Why optimization squeezes slack out

Optimization and slack pull in opposite directions.

Optimization aims to:

  • Maximize efficiency
  • Minimize idle resources
  • Tighten timelines

Slack requires:

  • Redundancy
  • Extra capacity
  • Lower peak efficiency

When optimization is prioritized too early, slack disappears—and fragility increases. That’s why highly optimized systems often feel impressive and stressful at the same time.

How much slack is “enough”?

There’s no universal number. The right amount of slack depends on:

  • Income stability
  • Fixed vs flexible expenses
  • Health and family responsibilities
  • Risk tolerance

A useful test isn’t “How much do I have?” but:

  • How bad can a month get before I feel stressed?

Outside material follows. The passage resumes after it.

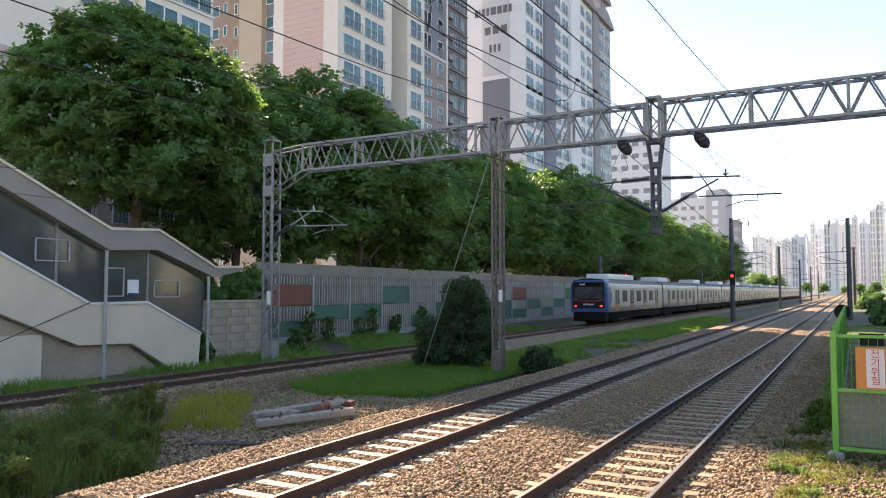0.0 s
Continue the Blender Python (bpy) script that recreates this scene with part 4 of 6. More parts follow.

If the answer is “not very,” the system needs more slack.

What financial slack feels like in daily life

You’ll know slack is present when:

  • A surprise expense is annoying, not alarming
  • You don’t need perfect habits to stay stable
  • You can ignore finances briefly without consequences
  • Money feels quieter most days

These are system signals—not mindset shifts.

Building slack gradually instead of all at once

Slack compounds. You don’t need to create it everywhere immediately.

Start with:

  • One buffer that buys time
  • One expense you can flex if needed
  • One automation that removes pressure
  • One rule that limits damage from mistakes

Each step reduces fragility.

Why slack is a foundation, not a luxury

Many people try to “earn” slack later—after goals are met. But stability works in the opposite order. Slack comes first. Growth sits on top of it.

This is the philosophy behind Finelo: helping people design money systems that include intentional slack, reduce decision fatigue, and stay functional under real-life conditions. The goal isn’t to waste resources. It’s to protect energy, confidence, and long-term progress.

Financial slack isn’t inefficiency.

It’s the margin that keeps your system alive.

If your money only works when everything goes right, it doesn’t need more discipline—it needs more slack.